27.6.18

Of China creating Debt Traps....

Sri Lanka’s handover of Hambantota Port to Beijing illustrates how China turned an ally’s financial woes to its advantage: NYT

China’s acquisition of the strategic Hambantota port from Sri Lanka has given it “control of a territory” just a few hundred miles off the shores of India, highlighting its “debt trap” and ambitious use of loans to gain influence around the world. An article in The New York Times about Sri Lanka’s handover of the Hambantota Port to China in December 2017 illustrates how China turned an ally’s struggles to its strategic advantage.

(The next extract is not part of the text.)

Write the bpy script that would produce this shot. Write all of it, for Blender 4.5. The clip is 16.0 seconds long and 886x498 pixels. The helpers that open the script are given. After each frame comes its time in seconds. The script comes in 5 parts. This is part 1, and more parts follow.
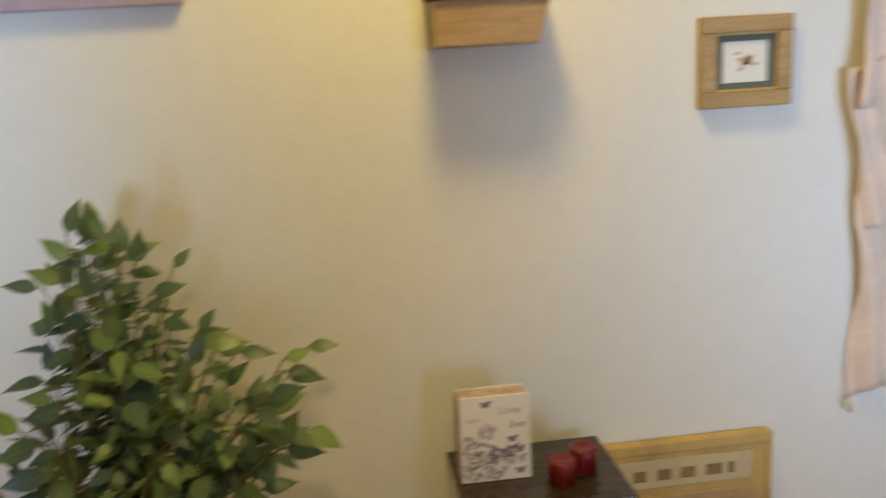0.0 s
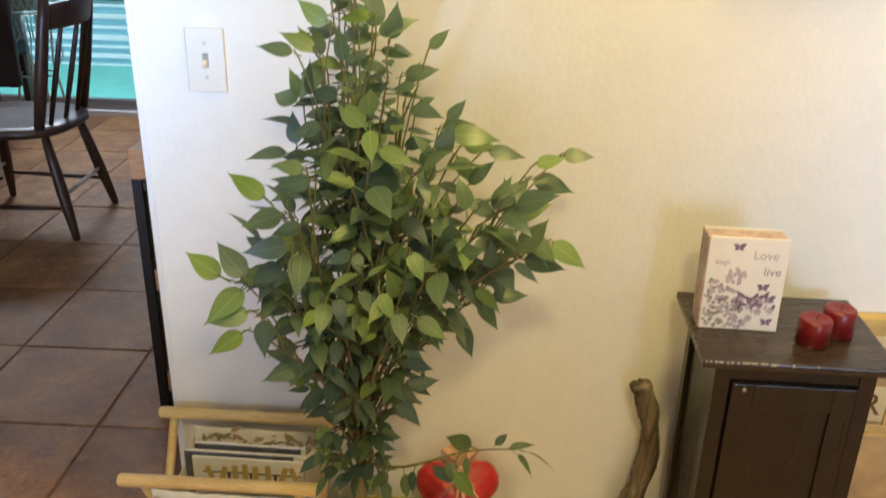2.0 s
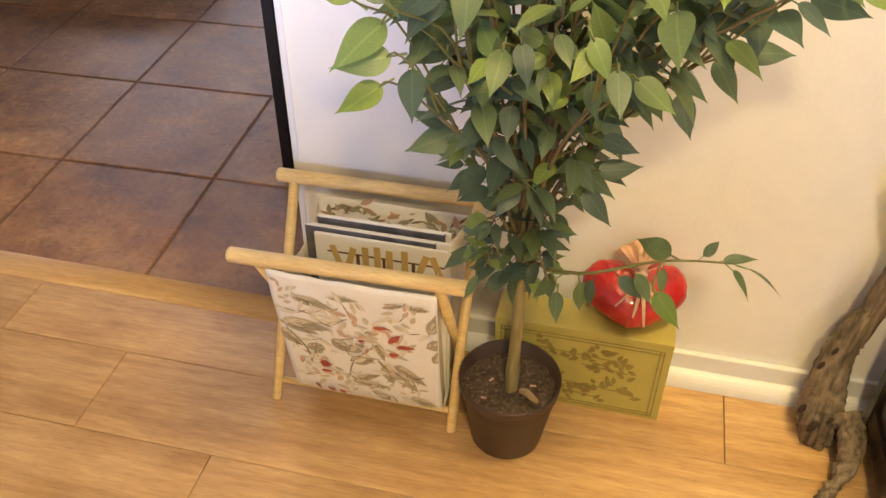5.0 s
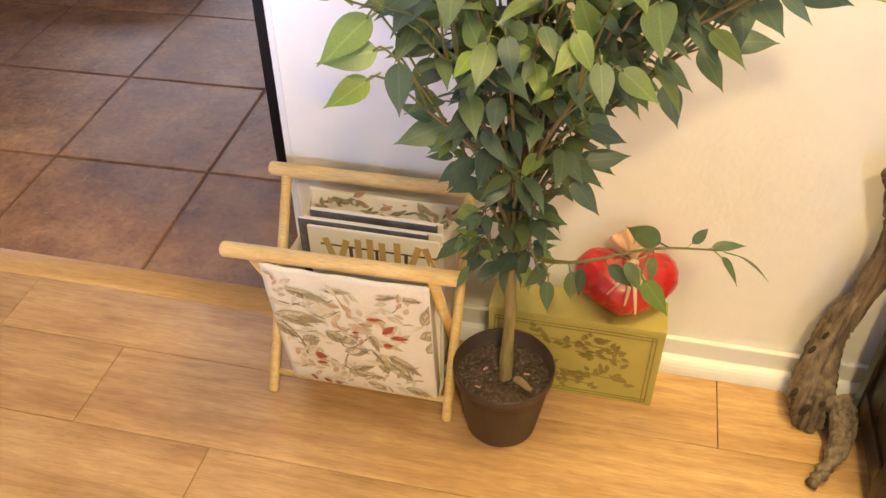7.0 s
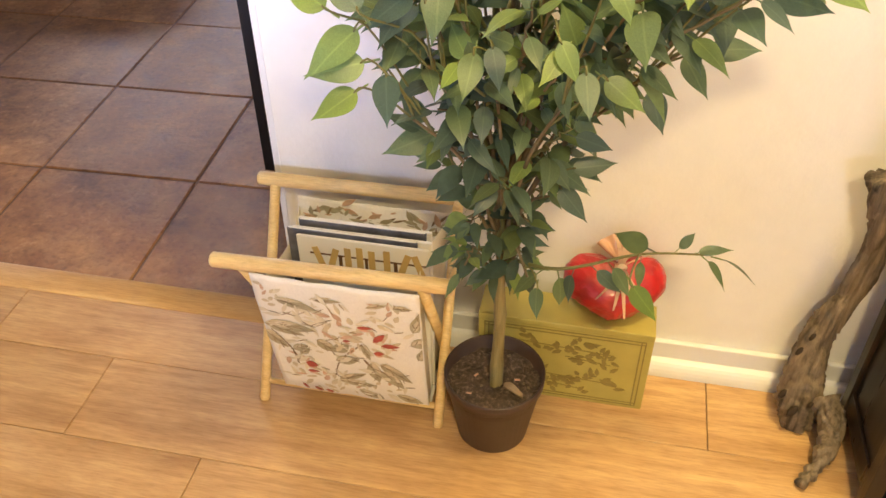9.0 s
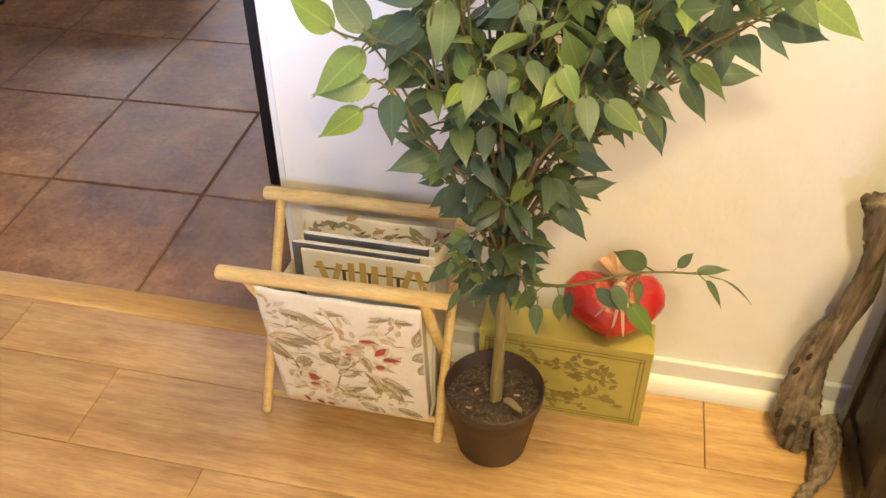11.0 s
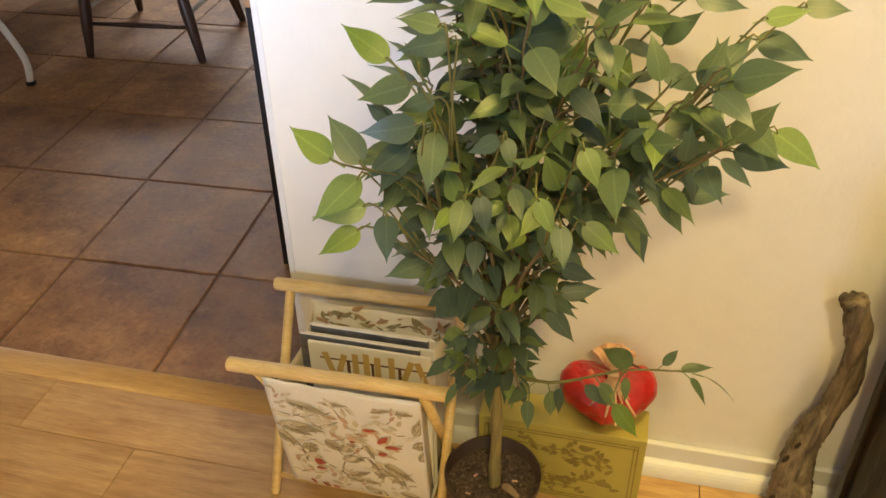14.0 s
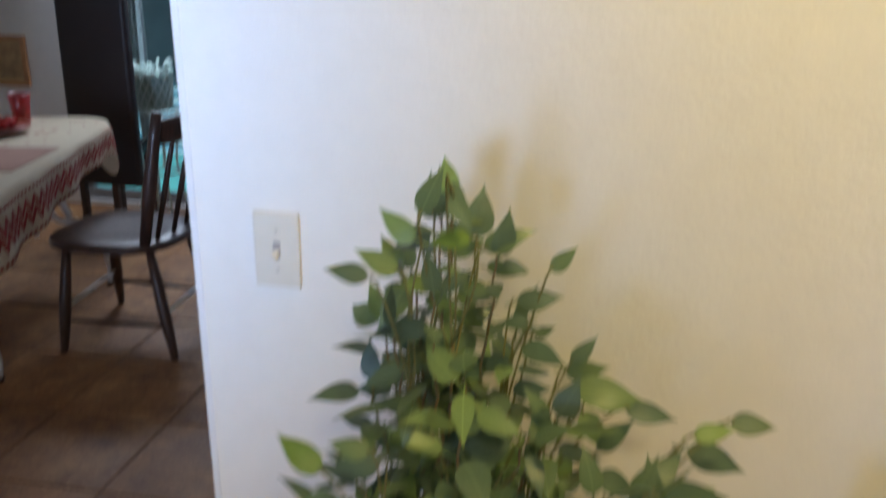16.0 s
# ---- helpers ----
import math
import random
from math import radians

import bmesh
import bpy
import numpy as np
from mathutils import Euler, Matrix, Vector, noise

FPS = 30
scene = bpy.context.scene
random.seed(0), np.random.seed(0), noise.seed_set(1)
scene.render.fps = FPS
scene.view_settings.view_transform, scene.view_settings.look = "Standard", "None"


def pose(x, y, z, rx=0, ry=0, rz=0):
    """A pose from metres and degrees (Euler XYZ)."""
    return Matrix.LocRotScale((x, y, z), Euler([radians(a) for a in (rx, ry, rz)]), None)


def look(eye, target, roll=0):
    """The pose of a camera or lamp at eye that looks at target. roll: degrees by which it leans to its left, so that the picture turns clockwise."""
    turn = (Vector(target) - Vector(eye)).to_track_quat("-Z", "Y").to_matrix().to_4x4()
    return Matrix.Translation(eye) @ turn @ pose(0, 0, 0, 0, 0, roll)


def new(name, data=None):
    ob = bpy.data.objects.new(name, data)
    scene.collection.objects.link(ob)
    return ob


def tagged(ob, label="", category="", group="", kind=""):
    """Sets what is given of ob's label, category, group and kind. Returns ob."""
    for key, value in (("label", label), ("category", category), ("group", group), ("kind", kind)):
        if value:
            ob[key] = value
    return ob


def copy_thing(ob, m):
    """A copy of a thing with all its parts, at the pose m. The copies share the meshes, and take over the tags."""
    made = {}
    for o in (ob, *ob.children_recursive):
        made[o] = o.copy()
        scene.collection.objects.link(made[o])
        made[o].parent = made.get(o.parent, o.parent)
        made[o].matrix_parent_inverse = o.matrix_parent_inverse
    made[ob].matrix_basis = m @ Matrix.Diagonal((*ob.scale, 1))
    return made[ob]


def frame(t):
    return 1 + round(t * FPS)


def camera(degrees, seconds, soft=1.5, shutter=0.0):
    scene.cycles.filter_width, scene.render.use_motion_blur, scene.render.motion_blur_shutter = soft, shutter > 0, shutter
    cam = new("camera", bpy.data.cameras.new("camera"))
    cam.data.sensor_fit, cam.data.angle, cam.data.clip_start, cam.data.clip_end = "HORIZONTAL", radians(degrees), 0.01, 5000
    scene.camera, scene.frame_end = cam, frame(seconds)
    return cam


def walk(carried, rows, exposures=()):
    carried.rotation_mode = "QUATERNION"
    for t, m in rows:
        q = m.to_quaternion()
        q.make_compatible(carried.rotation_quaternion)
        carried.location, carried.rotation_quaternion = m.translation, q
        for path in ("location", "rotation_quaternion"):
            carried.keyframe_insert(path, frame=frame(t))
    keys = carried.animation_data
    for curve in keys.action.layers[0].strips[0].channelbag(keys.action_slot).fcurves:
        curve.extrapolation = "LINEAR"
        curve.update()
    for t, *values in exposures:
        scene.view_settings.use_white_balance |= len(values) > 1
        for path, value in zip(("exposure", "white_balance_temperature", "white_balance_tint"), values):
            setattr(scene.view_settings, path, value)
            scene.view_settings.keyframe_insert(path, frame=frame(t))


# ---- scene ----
cam = camera(54.1, 16.0, 1.5, 0.6)
PATH = [
    (0, (0.826, -1.629, 1.491), (1.063, 0.305, 1.038), -3.2),
    (0.5, (0.739, -1.557, 1.472), (0.745, 0.368, 0.929), -0.9),
    (1, (0.718, -1.521, 1.454), (0.598, 0.362, 0.791), -0.4),
    (1.5, (0.696, -1.516, 1.43), (0.563, 0.341, 0.697), 0.3),
    (2, (0.672, -1.516, 1.408), (0.544, 0.314, 0.611), 1.2),
    (2.5, (0.655, -1.501, 1.375), (0.527, 0.293, 0.502), 1.1),
    (3, (0.619, -1.451, 1.356), (0.476, 0.33, 0.457), 0.6),
    (3.5, (0.558, -1.359, 1.312), (0.399, 0.41, 0.392), 1.5),
    (4, (0.556, -1.227, 1.27), (0.272, 0.477, 0.263), 1.4),
    (4.5, (0.543, -1.186, 1.229), (0.199, 0.4, 0.06), 0.9),
    (5, (0.544, -1.179, 1.219), (0.193, 0.323, -0.055), 0.3),
    (7.5, (0.557, -1.182, 1.231), (0.213, 0.302, -0.065), -1.0),
    (8, (0.557, -1.178, 1.234), (0.214, 0.303, -0.065), -1.5),
    (8.5, (0.561, -1.181, 1.236), (0.228, 0.308, -0.057), -1.2),
    (9, (0.556, -1.182, 1.237), (0.234, 0.314, -0.051), -0.7),
    (11.5, (0.562, -1.199, 1.26), (0.228, 0.323, 0.006), -0.0),
    (12, (0.564, -1.196, 1.271), (0.224, 0.331, 0.026), -0.3),
    (12.5, (0.567, -1.199, 1.282), (0.224, 0.342, 0.055), -0.2),
    (13, (0.578, -1.205, 1.303), (0.22, 0.351, 0.099), -0.5),
    (13.5, (0.589, -1.204, 1.327), (0.222, 0.371, 0.15), -0.5),
    (14, (0.598, -1.204, 1.354), (0.205, 0.372, 0.186), -1.1),
    (14.5, (0.604, -1.206, 1.376), (0.214, 0.395, 0.242), -0.7),
    (15, (0.61, -1.206, 1.417), (0.228, 0.468, 0.391), 0.3),
    (15.5, (0.625, -1.193, 1.467), (0.234, 0.555, 0.577), 1.0),
    (15.6, (0.635, -1.189, 1.478), (0.235, 0.571, 0.618), 0.9),
    (16, (0.637, -1.12, 1.506), (0.22, 0.726, 0.859), 0.4),
]
EXPOSURES = [(0, -1.1, 6850, 6), (1.0, -0.56, 6250, 4), (1.5, -0.14, 6150, 6), (2.5, -0.10, 6600, 11), (3.0, 0.12, 6600, 12), (4.0, 0.15, 6900, 15), (5, 0.58, 6300, 22), (9, 0.77, 6200, 22), (12.5, 0.72, 6350, 15), (13.5, 0.29, 7050, 14), (14.0, 0.24, 7000, 12), (15, 0.0, 6500, 11), (15.6, -0.08, 6000, 9), (16, -0.66, 5950, 11)]
walk(cam, [(t, look(eye, target, roll)) for t, eye, target, roll in PATH], EXPOSURES)

# ---------------------------------------------------------------- light


def make_world():
    w = bpy.data.worlds.new("sky")
    scene.world = w
    w.use_nodes = True
    nt = w.node_tree
    sky = nt.nodes.new("ShaderNodeTexSky")
    sky.sky_type = "NISHITA"
    sky.sun_disc = False
    sky.sun_elevation, sky.sun_rotation = radians(56), radians(90)
    bg = nt.nodes["Background"]
    bg.inputs["Strength"].default_value = 0.15
    nt.links.new(sky.outputs["Color"], bg.inputs["Color"])


make_world()
sun = new("sun", bpy.data.lights.new("sun", "SUN"))
sun.data.energy, sun.data.angle, sun.data.color = 3.0, radians(0.6), (1.0, 0.96, 0.9)
sun.matrix_world = look((4, 5.2, 6), (0, 5.25, 0))


def area_lamp(name, eye, target, sx, sy, power, color, spread=180):
    d = bpy.data.lights.new(name, "AREA")
    d.shape, d.size, d.size_y, d.energy, d.color, d.spread = "RECTANGLE", sx, sy, power, color, radians(spread)
    ob = new(name, d)
    ob.matrix_world = look(eye, target)
    return ob


COOL, SKY, WARM = (0.46, 0.65, 1.0), (0.82, 0.89, 1.0), (1.0, 0.75, 0.24)
area_lamp("window_light", (-0.75, -3.12, 1.25), (-0.60, 0.0, 1.62), 1.15, 1.3, 23, COOL, 40)
area_lamp("window_light", (2.25, -3.12, 1.25), (2.30, 0.0, 1.3), 1.15, 1.3, 16, COOL, 48)
area_lamp("patio_door_light", (-2.06, 3.45, 1.86), (-1.8, 2.3, 0.0), 1.2, 0.36, 25, SKY, 130)


# ---------------------------------------------------------------- materials
def mat(name, build):
    m = bpy.data.materials.new(name)
    m.use_nodes = True
    nt = m.node_tree
    build(nt, nt.nodes["Principled BSDF"])
    return m


def node(nt, kind, **values):
    n = nt.nodes.new(kind)
    for k, v in values.items():
        n.inputs[k.replace("_", " ")].default_value = v
    return n


def coords(nt, scale=(1, 1, 1), kind="Object"):
    tc = nt.nodes.new("ShaderNodeTexCoord")
    mp = node(nt, "ShaderNodeMapping", Scale=scale)
    nt.links.new(tc.outputs[kind], mp.inputs["Vector"])
    return mp.outputs["Vector"]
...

The report said that feasibility studies had found that the Hambantota port would not work and “frequent lenders” like India had refused to provide loans or assistance. “However, every time (then president Mahinda) Rajapaksa turned to his Chinese allies for loans and assistance with the ambitious port project, the answer was yes,” it said.

The investigative report said that over years of construction and renegotiation with a Chinese firm, the Hambantota Port development project distinguished itself mostly by failing, as predicted. 2012, the Colombo Port, which had room for expansion, handled 3,667 ships while only 34 vessels docked at Hambantota.

With Rajapaksa being voted out of office in 2015, Sri Lanka’s new government struggled to make payments on the debt. “Under heavy pressure, the government handed over the port and 15,000 acres of land around it for 99 years in December last year. The transfer gave China control of territory just a few hundred miles off the shores of rival India,” the NYT article said.

“The case is one of the most vivid examples of China’s ambitious use of loans and aid to gain influence around the world – and of its willingness to play hardball to collect,” it said.

“The only way to justify the investment in Hambantota is from a national security standpoint – that they will bring the People’s Liberation Army in,” India’s former foreign secretary and NSA Shivshankar Menon was quoted as saying in the report.

“They approached us for the port at the beginning, and Indian companies said no,” said Menon, who served as India’s foreign secretary and then its national security adviser as the Hambantota port was being built. “It was an economic dud then, and it’s an economic dud now.”